▸ DATA ENTRIES:
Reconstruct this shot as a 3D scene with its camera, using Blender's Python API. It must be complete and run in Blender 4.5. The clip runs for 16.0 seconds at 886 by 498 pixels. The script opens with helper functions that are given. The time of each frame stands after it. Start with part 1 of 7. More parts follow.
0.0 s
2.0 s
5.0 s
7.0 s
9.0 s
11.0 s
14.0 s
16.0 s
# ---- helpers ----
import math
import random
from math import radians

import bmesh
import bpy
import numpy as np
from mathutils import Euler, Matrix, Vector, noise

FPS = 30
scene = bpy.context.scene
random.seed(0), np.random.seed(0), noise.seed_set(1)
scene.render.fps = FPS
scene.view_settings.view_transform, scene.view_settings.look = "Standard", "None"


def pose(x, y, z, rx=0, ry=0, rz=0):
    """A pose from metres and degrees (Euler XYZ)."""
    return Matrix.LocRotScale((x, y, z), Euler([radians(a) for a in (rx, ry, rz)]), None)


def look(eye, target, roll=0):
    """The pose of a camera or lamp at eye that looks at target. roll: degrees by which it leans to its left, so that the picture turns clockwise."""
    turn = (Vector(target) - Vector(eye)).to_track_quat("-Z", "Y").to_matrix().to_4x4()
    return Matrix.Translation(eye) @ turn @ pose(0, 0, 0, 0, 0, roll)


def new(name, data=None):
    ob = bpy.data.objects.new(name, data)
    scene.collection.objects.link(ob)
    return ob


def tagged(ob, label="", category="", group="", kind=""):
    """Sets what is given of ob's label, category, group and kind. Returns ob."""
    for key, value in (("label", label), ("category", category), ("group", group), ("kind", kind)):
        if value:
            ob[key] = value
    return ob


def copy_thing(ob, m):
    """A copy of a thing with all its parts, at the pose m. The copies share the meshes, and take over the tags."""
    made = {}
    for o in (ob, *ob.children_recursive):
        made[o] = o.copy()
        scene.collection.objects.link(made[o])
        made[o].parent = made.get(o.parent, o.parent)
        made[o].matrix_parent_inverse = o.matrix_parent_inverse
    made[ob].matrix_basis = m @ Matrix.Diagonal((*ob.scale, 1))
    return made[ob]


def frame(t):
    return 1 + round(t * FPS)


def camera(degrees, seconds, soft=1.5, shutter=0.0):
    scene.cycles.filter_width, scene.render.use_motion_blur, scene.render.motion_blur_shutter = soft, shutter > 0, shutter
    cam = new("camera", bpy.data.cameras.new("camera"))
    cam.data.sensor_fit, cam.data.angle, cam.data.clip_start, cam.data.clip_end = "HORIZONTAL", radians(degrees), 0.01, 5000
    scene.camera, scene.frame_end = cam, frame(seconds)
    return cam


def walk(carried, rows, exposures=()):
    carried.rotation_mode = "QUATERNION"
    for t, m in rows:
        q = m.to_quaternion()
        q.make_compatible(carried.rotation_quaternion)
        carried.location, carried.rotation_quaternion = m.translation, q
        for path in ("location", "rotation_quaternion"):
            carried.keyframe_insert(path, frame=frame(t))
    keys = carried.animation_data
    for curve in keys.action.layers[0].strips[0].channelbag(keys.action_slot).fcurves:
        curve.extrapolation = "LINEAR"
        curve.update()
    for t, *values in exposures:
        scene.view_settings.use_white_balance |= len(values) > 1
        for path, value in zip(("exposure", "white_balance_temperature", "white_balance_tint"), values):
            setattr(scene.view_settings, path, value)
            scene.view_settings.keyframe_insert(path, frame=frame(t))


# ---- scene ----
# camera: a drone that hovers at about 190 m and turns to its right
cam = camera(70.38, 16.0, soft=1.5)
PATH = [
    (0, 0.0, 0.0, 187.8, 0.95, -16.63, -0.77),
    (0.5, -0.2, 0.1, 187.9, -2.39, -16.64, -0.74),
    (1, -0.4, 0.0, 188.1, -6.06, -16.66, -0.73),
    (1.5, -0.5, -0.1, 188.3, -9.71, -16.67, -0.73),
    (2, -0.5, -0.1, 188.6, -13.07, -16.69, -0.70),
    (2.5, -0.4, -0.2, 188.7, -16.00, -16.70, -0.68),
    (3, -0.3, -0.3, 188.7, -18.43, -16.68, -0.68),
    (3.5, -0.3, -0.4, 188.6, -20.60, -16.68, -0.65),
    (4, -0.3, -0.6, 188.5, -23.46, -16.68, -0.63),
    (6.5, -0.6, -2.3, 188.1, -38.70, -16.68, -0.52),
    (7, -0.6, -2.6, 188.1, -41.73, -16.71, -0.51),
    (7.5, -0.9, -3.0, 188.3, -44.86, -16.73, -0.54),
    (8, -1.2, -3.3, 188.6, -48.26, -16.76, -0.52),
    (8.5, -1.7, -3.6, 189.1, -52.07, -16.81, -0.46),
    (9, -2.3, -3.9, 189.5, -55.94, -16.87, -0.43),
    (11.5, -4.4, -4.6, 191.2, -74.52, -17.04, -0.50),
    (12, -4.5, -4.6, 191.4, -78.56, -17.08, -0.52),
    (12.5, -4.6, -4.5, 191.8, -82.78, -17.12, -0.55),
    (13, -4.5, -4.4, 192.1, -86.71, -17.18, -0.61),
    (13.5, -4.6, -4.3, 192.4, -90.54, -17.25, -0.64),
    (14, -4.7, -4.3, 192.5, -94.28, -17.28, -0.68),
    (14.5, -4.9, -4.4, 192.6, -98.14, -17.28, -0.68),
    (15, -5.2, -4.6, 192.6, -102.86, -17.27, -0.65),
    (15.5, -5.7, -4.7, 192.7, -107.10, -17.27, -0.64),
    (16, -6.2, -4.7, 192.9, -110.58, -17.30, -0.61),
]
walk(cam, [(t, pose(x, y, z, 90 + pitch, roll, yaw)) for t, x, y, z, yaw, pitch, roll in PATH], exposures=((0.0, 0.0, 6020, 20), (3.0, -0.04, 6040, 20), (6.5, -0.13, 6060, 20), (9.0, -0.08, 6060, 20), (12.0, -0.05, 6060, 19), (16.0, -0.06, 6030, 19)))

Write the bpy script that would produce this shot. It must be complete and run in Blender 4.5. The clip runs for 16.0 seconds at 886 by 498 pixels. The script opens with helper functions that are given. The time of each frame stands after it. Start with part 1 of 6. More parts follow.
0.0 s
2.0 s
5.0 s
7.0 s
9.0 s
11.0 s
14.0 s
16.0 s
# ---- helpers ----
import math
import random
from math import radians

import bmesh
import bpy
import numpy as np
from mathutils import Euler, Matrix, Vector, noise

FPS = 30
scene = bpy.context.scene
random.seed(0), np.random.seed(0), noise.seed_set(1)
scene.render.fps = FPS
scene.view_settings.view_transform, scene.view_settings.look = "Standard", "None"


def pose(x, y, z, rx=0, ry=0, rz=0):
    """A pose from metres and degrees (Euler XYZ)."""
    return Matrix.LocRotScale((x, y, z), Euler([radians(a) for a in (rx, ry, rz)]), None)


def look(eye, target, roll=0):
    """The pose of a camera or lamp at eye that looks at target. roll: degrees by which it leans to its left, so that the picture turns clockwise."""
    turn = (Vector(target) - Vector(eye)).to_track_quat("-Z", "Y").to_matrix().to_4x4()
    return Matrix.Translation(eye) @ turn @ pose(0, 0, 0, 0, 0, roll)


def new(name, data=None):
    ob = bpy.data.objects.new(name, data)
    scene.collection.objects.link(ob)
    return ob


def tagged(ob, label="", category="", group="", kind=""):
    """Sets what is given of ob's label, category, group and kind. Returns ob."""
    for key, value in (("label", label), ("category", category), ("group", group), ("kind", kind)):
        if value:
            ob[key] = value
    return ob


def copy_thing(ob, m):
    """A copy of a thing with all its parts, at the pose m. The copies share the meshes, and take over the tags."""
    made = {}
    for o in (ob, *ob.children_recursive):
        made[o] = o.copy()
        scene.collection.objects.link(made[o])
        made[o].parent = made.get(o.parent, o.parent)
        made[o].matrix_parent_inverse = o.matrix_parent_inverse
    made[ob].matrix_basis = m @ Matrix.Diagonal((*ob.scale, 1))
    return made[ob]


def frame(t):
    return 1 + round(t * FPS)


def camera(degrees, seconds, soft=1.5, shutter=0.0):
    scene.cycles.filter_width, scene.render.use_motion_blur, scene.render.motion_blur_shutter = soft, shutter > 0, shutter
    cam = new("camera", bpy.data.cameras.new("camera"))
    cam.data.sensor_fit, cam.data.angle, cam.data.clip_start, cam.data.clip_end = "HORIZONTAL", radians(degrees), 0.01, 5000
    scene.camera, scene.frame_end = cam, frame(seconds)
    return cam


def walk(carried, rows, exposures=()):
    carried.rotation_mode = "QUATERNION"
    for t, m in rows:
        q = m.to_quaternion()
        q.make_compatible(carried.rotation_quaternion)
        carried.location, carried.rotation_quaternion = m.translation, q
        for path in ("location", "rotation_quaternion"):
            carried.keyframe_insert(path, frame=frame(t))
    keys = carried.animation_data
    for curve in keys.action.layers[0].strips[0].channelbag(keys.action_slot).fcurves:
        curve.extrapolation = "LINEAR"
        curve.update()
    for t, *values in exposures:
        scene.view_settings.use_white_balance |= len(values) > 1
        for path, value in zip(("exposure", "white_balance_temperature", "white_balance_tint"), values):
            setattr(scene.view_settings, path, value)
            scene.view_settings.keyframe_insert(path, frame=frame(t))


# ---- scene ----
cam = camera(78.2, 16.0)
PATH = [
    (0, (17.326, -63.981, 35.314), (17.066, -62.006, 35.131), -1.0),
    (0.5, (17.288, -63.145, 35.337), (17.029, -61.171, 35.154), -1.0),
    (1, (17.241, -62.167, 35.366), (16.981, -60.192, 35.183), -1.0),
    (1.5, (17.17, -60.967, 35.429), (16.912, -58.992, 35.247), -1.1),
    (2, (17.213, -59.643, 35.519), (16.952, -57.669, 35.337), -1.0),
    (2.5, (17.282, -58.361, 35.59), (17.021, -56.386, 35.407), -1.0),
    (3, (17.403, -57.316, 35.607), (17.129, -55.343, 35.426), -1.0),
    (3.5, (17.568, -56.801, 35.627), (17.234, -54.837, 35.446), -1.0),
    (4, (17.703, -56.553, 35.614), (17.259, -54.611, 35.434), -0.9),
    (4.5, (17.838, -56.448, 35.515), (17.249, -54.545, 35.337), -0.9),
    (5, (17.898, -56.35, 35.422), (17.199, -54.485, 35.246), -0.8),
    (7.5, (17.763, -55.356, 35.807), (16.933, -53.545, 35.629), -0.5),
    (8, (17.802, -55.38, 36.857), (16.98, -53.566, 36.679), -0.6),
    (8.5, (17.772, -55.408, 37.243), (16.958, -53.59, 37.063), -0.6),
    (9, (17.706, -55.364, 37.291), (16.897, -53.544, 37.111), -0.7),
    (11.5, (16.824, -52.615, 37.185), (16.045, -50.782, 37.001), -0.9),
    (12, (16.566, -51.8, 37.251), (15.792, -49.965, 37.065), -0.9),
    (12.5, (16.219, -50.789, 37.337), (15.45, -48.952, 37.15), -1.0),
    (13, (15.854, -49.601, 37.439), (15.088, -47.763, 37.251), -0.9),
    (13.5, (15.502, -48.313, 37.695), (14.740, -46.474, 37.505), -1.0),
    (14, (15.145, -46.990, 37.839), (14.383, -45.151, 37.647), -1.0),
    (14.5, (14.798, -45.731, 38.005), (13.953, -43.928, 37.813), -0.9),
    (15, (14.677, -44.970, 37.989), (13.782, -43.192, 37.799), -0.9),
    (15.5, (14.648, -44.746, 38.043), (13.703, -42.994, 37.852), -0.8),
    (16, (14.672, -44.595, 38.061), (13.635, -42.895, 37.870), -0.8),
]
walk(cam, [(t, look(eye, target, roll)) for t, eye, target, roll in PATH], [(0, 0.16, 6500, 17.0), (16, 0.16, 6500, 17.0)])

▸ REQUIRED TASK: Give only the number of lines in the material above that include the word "runs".

▸ EXPECTED ANSWER: 2